**Stated task:** Gather each line in the entries that includes the string "parts".

**Dataset entries:**
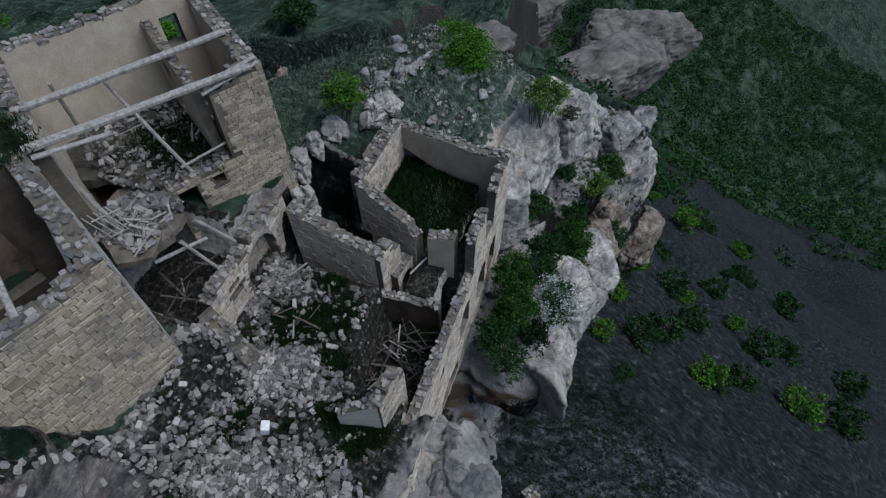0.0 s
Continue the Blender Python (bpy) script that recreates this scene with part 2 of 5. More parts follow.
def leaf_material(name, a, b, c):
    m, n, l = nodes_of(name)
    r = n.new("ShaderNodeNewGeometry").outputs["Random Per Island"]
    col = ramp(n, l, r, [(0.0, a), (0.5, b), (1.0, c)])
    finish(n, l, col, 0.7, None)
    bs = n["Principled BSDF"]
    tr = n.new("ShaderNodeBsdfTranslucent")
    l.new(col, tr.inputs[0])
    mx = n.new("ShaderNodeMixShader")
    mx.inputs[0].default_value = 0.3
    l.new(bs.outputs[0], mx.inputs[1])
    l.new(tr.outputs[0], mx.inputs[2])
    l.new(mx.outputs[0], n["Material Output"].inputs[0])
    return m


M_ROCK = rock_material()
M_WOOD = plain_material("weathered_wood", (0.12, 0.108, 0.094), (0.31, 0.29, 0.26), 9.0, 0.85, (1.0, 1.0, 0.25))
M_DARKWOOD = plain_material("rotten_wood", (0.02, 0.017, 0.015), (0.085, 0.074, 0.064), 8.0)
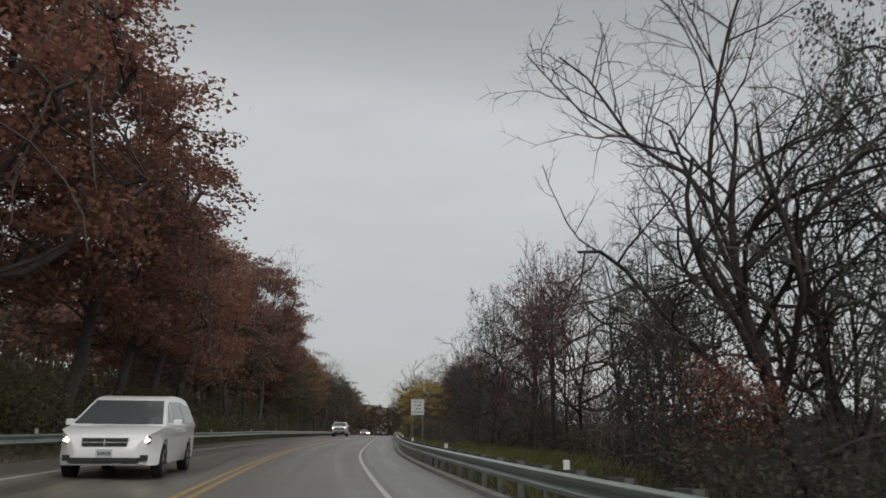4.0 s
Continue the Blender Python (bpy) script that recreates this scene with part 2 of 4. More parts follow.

**Task answer:**
Continue the Blender Python (bpy) script that recreates this scene with part 2 of 5. More parts follow.
Continue the Blender Python (bpy) script that recreates this scene with part 2 of 4. More parts follow.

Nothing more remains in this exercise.